Ogni epoca ha certamente i suoi simboli. Non tutte le epoche sono, però, ricche di simboli allo stesso modo. Esistono culture più simboliche e altre meno simboliche. La nostra epoca, che ha favorito un approccio materialista per spiegare la vita e le relazioni umane, ha perduto in gran parte la dimensione simbolica e non possiede a fondo l’intero simbolismo medioevale. Pensiamo, ad esempio, alla ricchezza d’immagini presente nelle cattedrali:
«Non abbiamo ancora compreso a fondo il «perché» dei dettagli di architettura e di ornamento che le compongono; sappiamo soltanto che tutti questi dettagli avevano un senso. Neppure una sola di quelle figure che pregano, che fanno smorfie o che gesticolano sono state poste là arbitrariamente: tutte hanno il loro significato e costituiscono un simbolo, un segno» (R. Pernoud).
L’analisi della studiosa investe ogni campo, dall’organizzazione sociale al vincolo feudale, dalla vita rurale a quella urbana, dai rapporti internazionali alla Chiesa, dall’insegnamento alla vita quotidiana, dalla scienza alla tecnica.

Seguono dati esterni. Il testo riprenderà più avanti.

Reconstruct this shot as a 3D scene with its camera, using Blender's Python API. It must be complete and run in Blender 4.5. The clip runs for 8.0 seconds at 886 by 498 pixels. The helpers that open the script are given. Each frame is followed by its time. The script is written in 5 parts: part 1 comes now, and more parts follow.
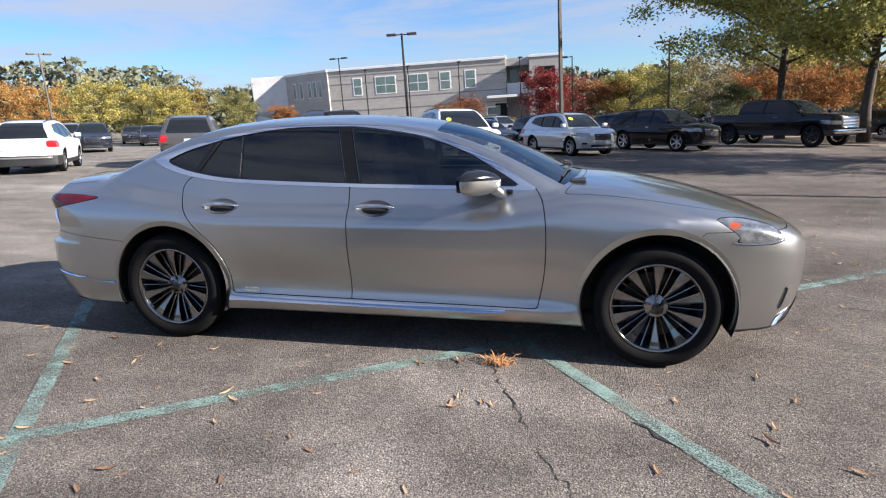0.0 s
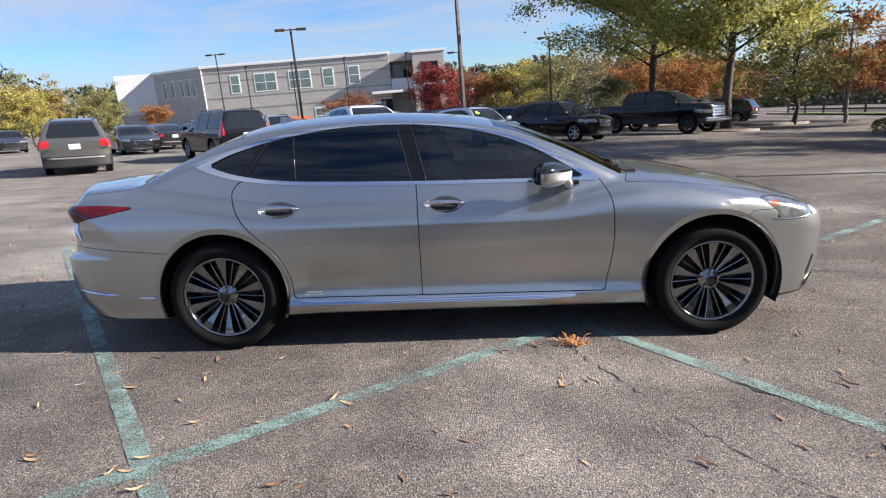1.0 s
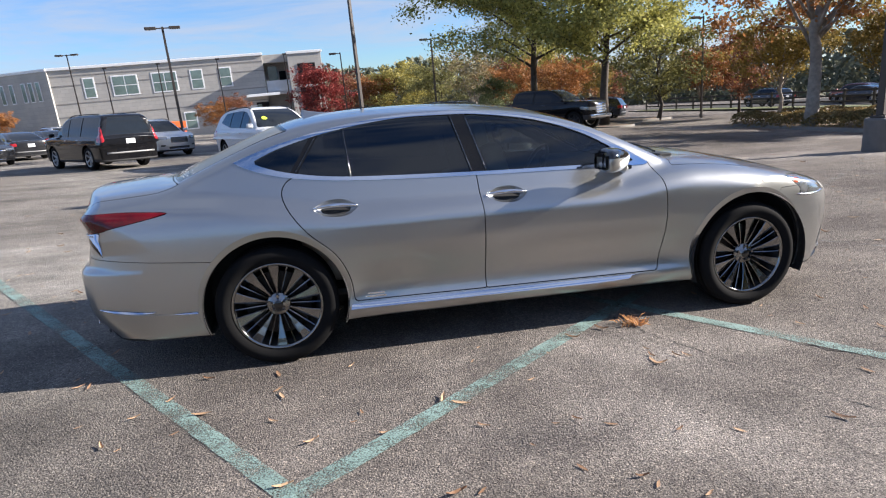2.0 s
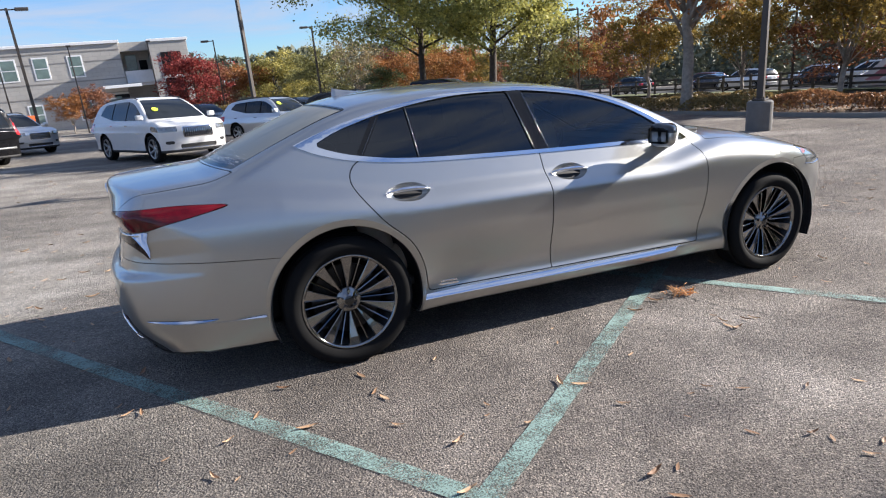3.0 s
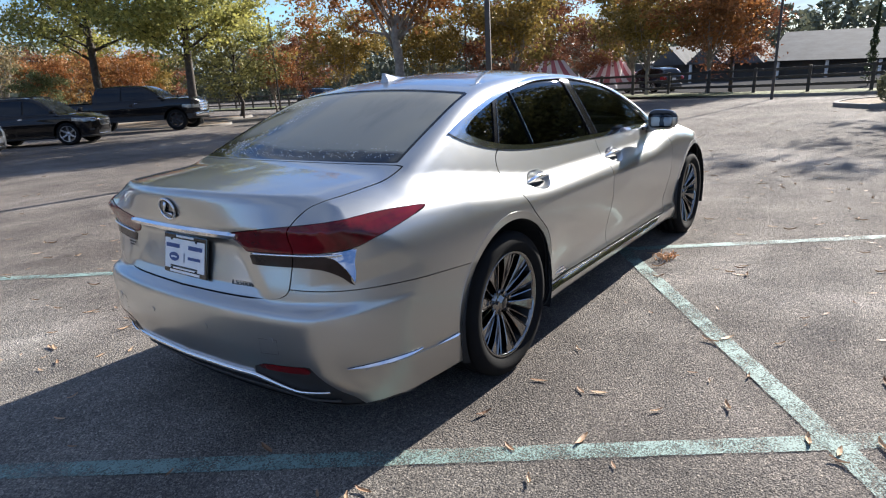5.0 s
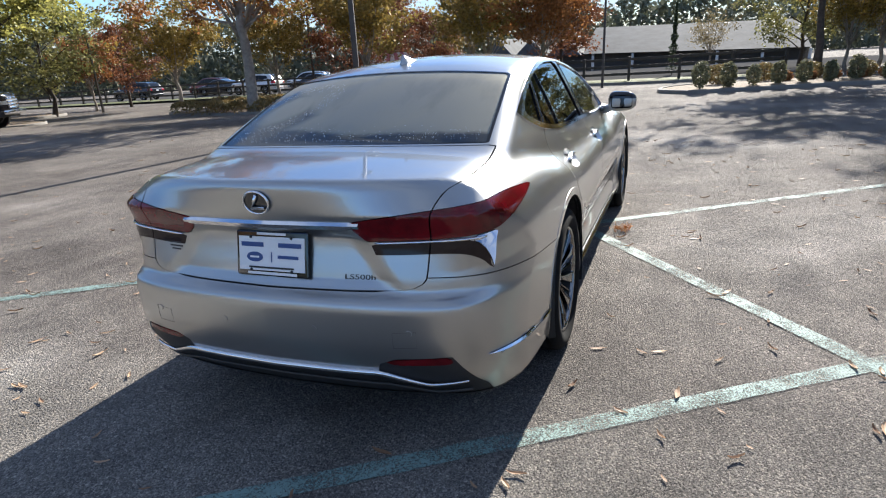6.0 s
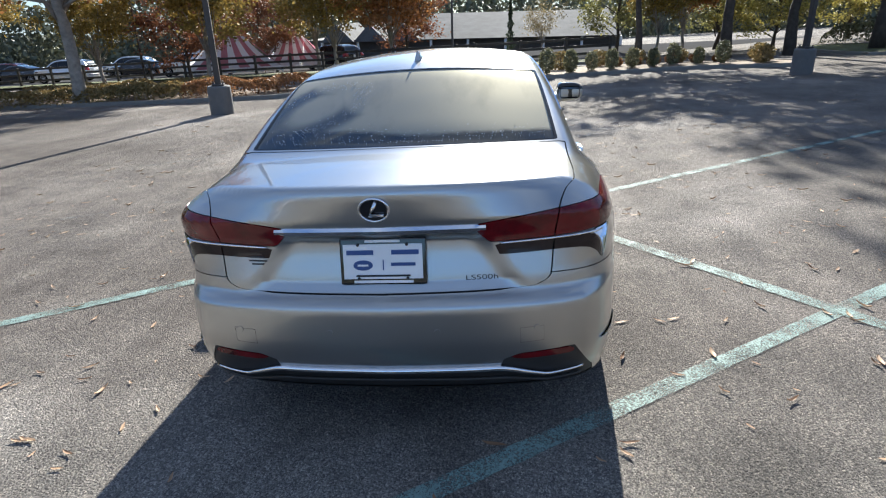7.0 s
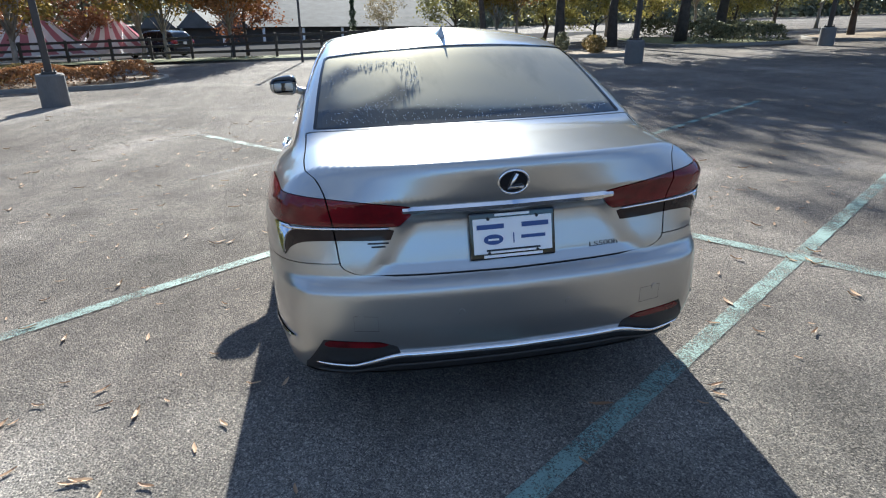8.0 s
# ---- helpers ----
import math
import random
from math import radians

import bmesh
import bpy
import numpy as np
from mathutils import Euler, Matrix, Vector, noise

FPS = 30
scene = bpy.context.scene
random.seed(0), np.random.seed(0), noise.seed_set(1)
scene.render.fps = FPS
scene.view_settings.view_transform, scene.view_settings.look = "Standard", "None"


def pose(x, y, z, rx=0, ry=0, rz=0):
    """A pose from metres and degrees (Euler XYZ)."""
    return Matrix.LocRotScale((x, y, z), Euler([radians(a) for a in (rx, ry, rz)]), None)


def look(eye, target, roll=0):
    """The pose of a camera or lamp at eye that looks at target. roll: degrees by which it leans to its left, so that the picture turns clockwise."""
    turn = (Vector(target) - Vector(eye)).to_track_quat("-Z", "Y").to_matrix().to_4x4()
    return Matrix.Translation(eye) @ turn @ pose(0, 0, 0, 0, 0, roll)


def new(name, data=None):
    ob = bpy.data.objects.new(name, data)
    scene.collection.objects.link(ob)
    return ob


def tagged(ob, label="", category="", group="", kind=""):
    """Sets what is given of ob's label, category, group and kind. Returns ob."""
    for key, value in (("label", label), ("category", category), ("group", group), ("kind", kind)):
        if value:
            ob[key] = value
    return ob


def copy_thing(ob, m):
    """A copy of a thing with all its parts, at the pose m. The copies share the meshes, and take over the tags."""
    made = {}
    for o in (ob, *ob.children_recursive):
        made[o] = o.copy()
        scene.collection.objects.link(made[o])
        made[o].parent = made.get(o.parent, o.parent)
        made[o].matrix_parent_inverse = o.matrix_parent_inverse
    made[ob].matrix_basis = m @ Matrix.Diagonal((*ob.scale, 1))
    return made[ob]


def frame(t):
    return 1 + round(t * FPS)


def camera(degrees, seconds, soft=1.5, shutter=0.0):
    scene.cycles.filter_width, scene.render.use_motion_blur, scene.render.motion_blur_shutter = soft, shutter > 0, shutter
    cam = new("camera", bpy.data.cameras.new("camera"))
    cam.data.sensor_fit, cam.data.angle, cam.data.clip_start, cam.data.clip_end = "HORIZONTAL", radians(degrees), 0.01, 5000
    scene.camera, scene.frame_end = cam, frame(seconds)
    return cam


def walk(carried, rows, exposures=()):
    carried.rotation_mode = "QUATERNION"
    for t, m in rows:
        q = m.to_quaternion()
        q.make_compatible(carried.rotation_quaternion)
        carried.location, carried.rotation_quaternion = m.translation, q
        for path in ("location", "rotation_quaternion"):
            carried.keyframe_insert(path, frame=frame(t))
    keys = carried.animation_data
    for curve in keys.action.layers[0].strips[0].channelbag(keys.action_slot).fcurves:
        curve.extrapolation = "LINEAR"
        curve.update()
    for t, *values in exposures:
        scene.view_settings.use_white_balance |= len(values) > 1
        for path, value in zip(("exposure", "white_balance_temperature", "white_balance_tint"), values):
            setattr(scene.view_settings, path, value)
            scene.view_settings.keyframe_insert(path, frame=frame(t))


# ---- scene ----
# ---------------------------------------------------------------- camera
# The lot is a plane that falls gently; LOT turns lot coordinates into the world, whose z is plumb.
UP = Vector((-0.042, -0.032, 1.0)).normalized()
LOT = UP.rotation_difference(Vector((0, 0, 1))).to_matrix().to_4x4()
cam = camera(72.9, 8.0, soft=1.15)
PATH = [
    (0, (1.072, -4.364, 1.432), (0.655, -2.453, 1.012), -1.0),
    (0.5, (0.498, -4.497, 1.465), (0.276, -2.554, 1.047), -1.6),
    (1, (-0.065, -4.602, 1.47), (-0.105, -2.652, 1.026), -2.3),
    (1.5, (-0.636, -4.546, 1.447), (-0.495, -2.608, 0.975), -2.9),
    (1.7, (-0.867, -4.511, 1.443), (-0.639, -2.579, 0.979), -3.0),
    (2.8, (-2.05, -4.036, 1.433), (-1.39, -2.21, 0.953), -3.7),
    (3, (-2.246, -3.941, 1.422), (-1.515, -2.149, 0.916), -3.7),
    (3.5, (-2.754, -3.627, 1.434), (-1.811, -1.935, 0.933), -3.4),
    (4, (-3.173, -3.192, 1.426), (-2.012, -1.641, 0.926), -3.1),
    (4.5, (-3.593, -2.774, 1.419), (-2.226, -1.404, 0.912), -3.3),
    (4.7, (-3.74, -2.594, 1.409), (-2.303, -1.304, 0.889), -3.3),
    (5.8, (-4.341, -1.594, 1.439), (-2.601, -0.783, 0.877), -3.6),
    (6, (-4.417, -1.4, 1.417), (-2.642, -0.687, 0.834), -3.6),
    (6.5, (-4.547, -0.927, 1.468), (-2.703, -0.456, 0.853), -3.5),
    (7, (-4.672, -0.462, 1.532), (-2.795, -0.245, 0.875), -3.3),
    (7.5, (-4.645, 0.034, 1.52), (-2.768, -0.011, 0.829), -2.6),
    (8, (-4.636, 0.567, 1.51), (-2.789, 0.269, 0.802), -2.2),
]
walk(cam, [(t, LOT @ look(eye, target, roll)) for t, eye, target, roll in PATH], ((0.0, 1.46, 6300, 14), (4.5, 1.52, 6130, 11), (6.5, 1.58, 6100, 8), (8.0, 1.68, 5950, 5)))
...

Si tratta di un’epoca più tecnica che scientifica. Ma è sbagliato affermare che la scienza era assente.
«La verità è che vi sono ancora centinaia di manoscritti importanti, proprio di carattere scientifico, che non sono stati né pubblicati né studiati. […] Del resto, prima che tutta una serie di manoscritti di argomento tecnico venisse studiata e pubblicata, molti ritenevano che il Medioevo fosse un’epoca non particolarmente sviluppata anche dal punto di vista della tecnica. Oggi i manoscritti sono stati pubblicati e l’opinione è stata ribaltata. Quando i manoscritti di carattere scientifico saranno studiati a fondo, è probabile che si scoprano molte cose che oggi ignoriamo o sospettiamo appena […]. Vi sono molte scoperte rilevanti per la storia della scienza nel Medioevo che attendono ancora di essere fatte» (R. Pernoud).
Con queste parole si espresse la storica Pernoud in un’intervista del 1985. A che punto sono oggi gli studi sull’ambito scientifico medioevale? Sarebbe interessante aprire un dibattito al riguardo a distanza di trentacinque anni.